Hmmm… within an hour that sentimental froth had been whipped away from us. The path turned nasty. REALLY nasty. A trap snapped shut… there was no turning back. For the next four hours we had to struggle forward over the most difficult walking terrain we have ever encountered in the ten years of our walking careers. It wasn’t a long distance, but it was slow going and harrowing while it lasted.
The track ascended and descended steeply, sometimes precipitously. Over considerable distances (at least it felt “considerable” to us) the surface was boulders and rocks. Not a “path” at all. Yet it was the path, marked at regular intervals with official trail markers. We couldn’t leap from boulder to boulder as young walkers might have done, or mountain goats. In places we had to wobble forward, inch by tiny inch, testing every step with our poles, maneuvering among the crevices, crawling, or sliding on our bums in places. Being old, we were fearful of a fall or a sprain. At one point I slipped on to my back between two rocks. I couldn’t fold my legs under me, or find support for my arms on the smooth surface of the stones. Emmy couldn’t get close enough to help. It took me five minutes to get upright. The combination of old age and boulders is not a good one.

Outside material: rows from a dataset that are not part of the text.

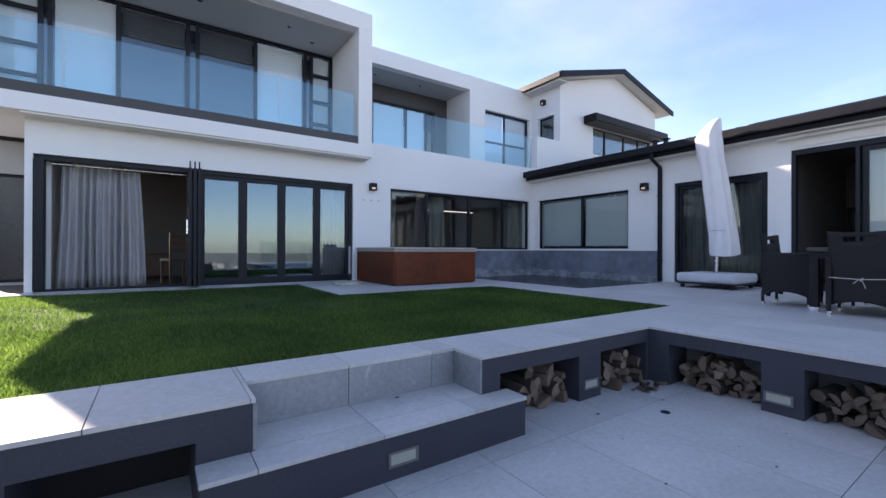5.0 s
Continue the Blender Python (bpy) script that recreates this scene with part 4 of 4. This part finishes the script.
while a < 2 * math.pi + 0.15 - 0.08:
    da = min(rnd.uniform(0.30, 0.74), 2 * math.pi + 0.15 - a)
    # one broad coping stone
    bm = bmesh.new()
    nu, nv = 16, 11
    g = {}
    r_in, r_out = 0.455 + rnd.uniform(-0.01, 0.05), 0.705 + rnd.uniform(-0.02, 0.015)
    o = Vector((rnd.uniform(0, 90), rnd.uniform(0, 90), 0))
    tilt, lift = rnd.uniform(-0.03, 0.03), rnd.uniform(-0.004, 0.006)
    for side in (0, 1):
        for i in range(nu + 1):
            for j in range(nv + 1):
                s, t = i / nu, j / nv
                sq = 0.03 * (2 * abs(t - 0.5)) ** 3
                aa = a + 0.02 + sq * (1 - 2 * s) + (da - 0.04) * s + 0.07 * noise.noise((t * 3 + o.x, s * 2, o.y))
                rr2 = r_in + (r_out - r_in) * t + 0.028 * noise.noise((aa * 3.5 + o.y, t * 1.5, o.x)) + 0.012 * noise.noise((aa * 14, t * 3, o.x)) - 0.012 * (2 * abs(s - 0.5)) ** 4 * (2 * t - 1)
                p = Vector((rr2 * math.cos(aa), rr2 * math.sin(aa), 0))
                edge = min(s, 1 - s, t, 1 - t)
                if side:
                    p.z = FT + lift + tilt * (t - 0.5) + 0.012 * noise.noise((p.x * 5 + o.x, p.y * 5, o.y)) + 0.008 * round(3 * noise.noise((p.x * 9, p.y * 9 + o.x, 2))) + 0.005 * noise.noise((p.x * 28, p.y * 28, o.x)) - (0.010 if edge < 0.01 else 0)
                else:
                    p.z = 0.53 + 0.02 * noise.noise((p.x * 8, p.y * 8, o.x))
                g[side, i, j] = bm.verts.new(p)
    for i in range(nu):
        for j in range(nv):
            for side in (0, 1):
                bm.faces.new((g[side, i, j], g[side, i + 1, j], g[side, i + 1, j + 1], g[side, i, j + 1]))
    for i in range(nu):
        for j in (0, nv):
            bm.faces.new((g[0, i, j], g[0, i + 1, j], g[1, i + 1, j], g[1, i, j]))
    for j in range(nv):
        for i in (0, nu):
            bm.faces.new((g[0, i, j], g[0, i, j + 1], g[1, i, j + 1], g[1, i, j]))
    part("coping_stone", bm, STONE, fire)
    a += da
    k += 1
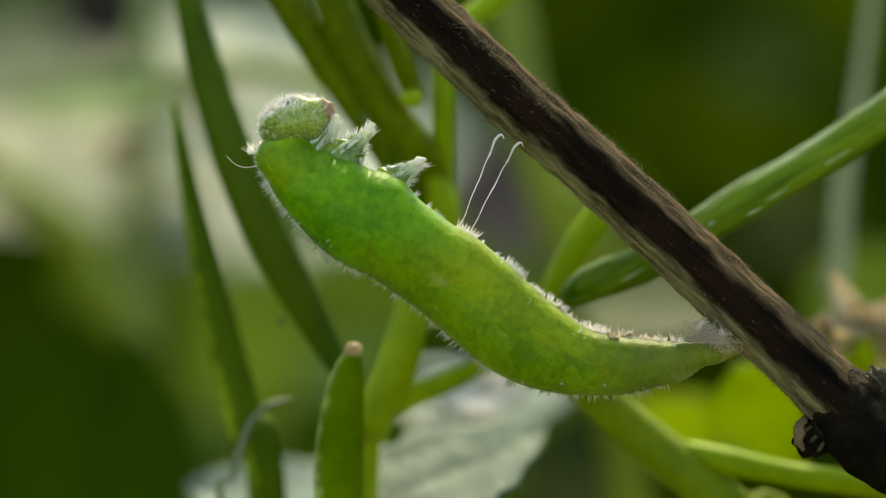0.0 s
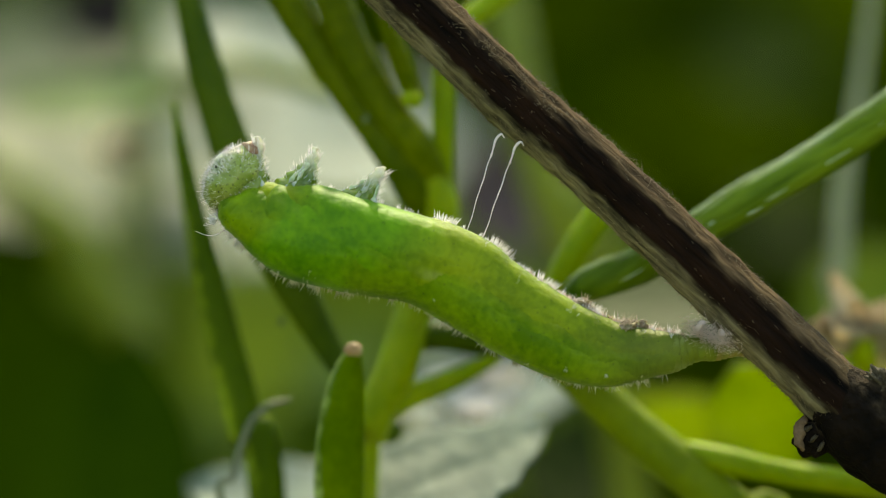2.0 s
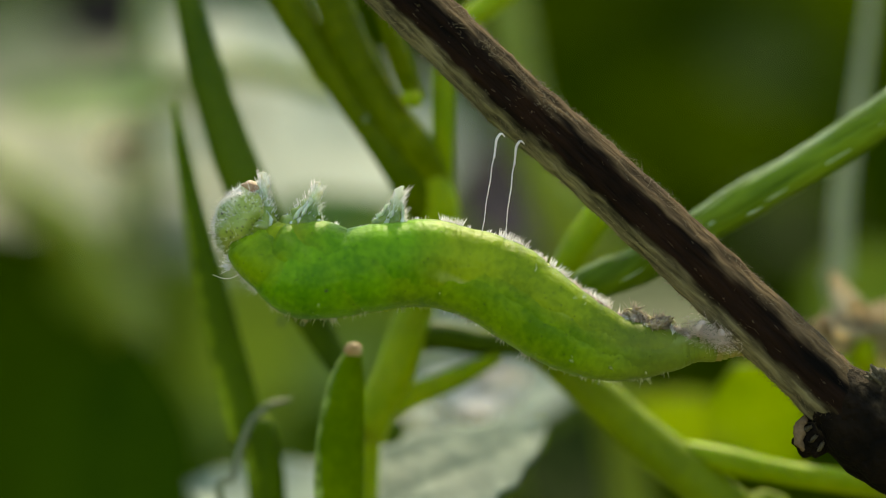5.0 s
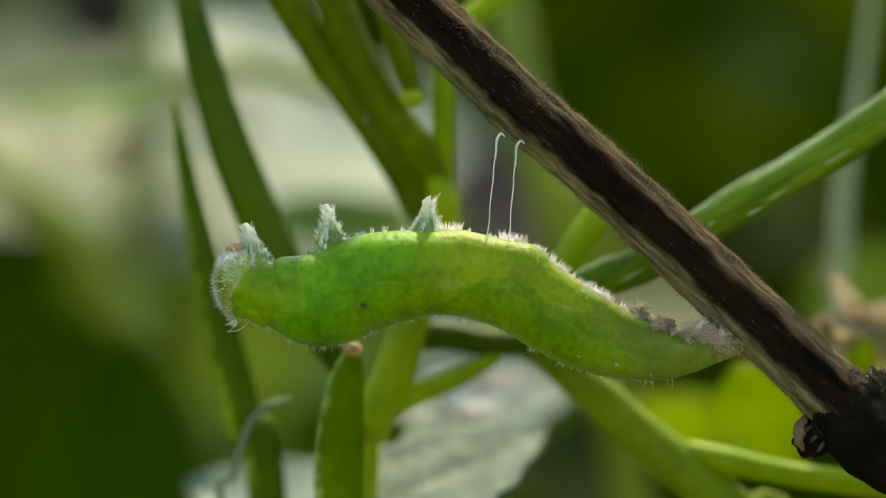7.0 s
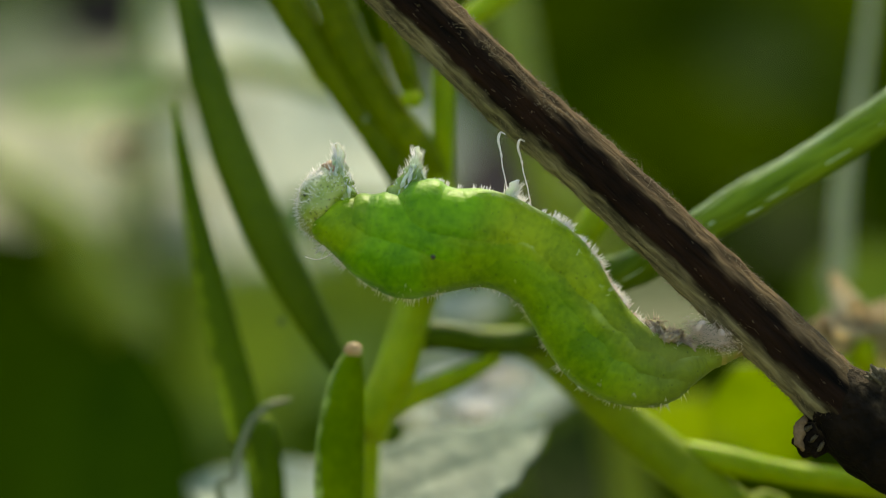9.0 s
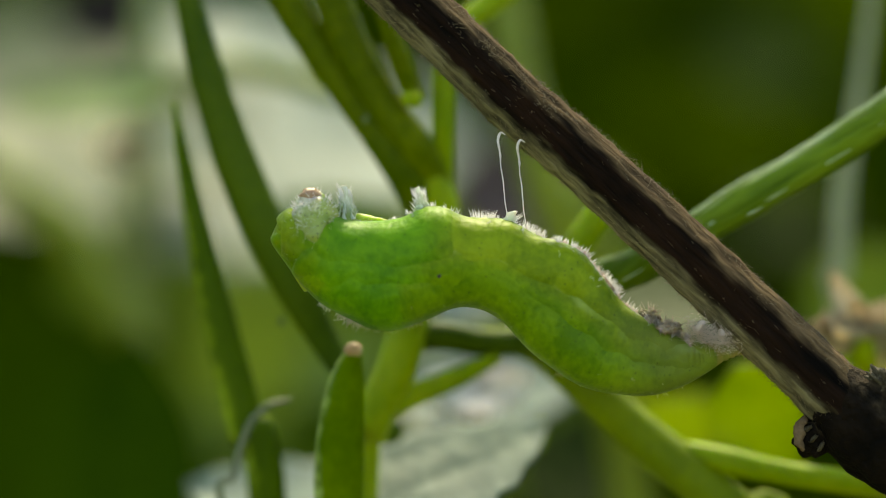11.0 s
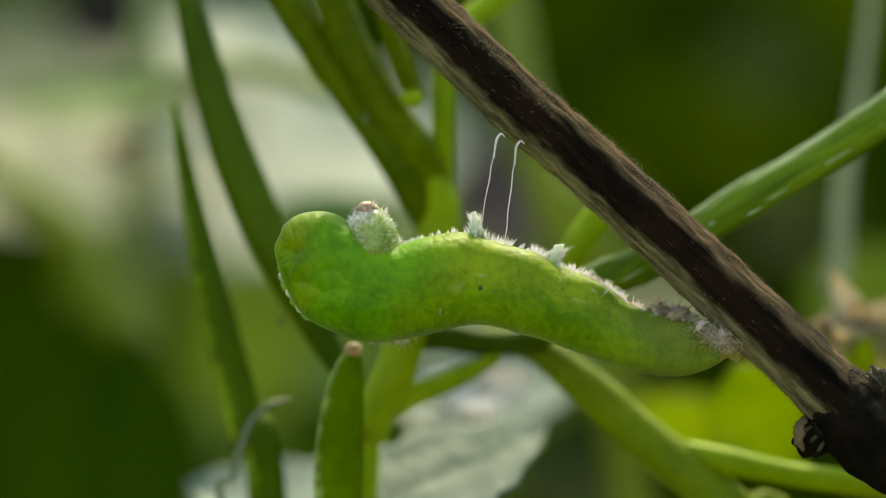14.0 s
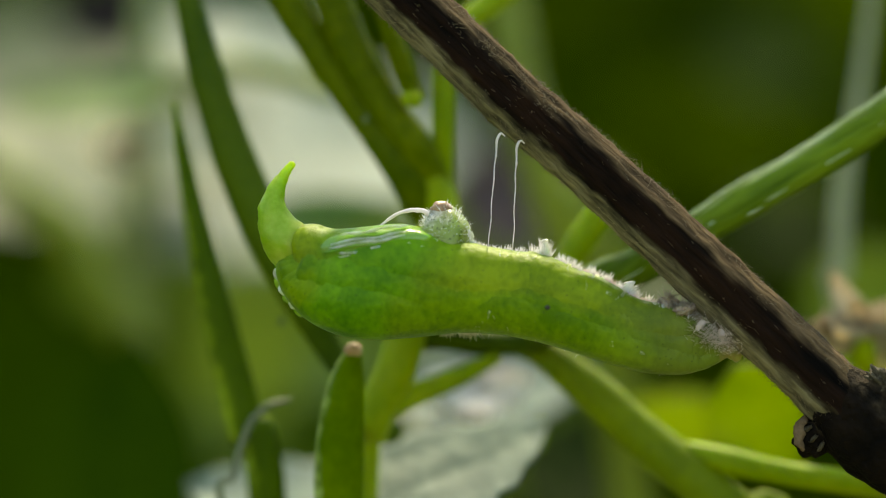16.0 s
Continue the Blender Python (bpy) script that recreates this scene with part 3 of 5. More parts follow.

When we emerged from the grass and stones above the village of Kfar Zeitim, we were aching, dehydrated and exhausted. In the distance we could see our destination, the hamlet of Moshav Arbel. Behind it, through a gash in the hills, we could also see the burnished steel of Kinneret, the Sea of Galilee.
Another hour brought us to a highway leading east towards Arbel. As we drooped along the shoulder of the road a car skidded to a stop beside us.
“Need a lift?”
A miraculous flash of energy teleported us instantaneously into the car where we met Corinne, the young driver. In ten minutes she had whisked us to our accommodation at the Arbel Holiday Homes. We thanked her profusely, but we couldn’t find words to tell her how deep our gratitude really was. Corinne didn’t care. In the spirit of true generosity she simply gave us a cheery wave and drove off.
The proprietors of Arbel Holiday Homes, Ben Konowitz and his wife, greeted us warmly and ushered us to a simple but comfortable cabin. I started to tell Ben of our sufferings. With a glimmer of Jewish humour and the slightest of smiles, he waved my lament away.
“You’re walking the Jesus Trail,” he said gently. “You’re supposed to suffer.”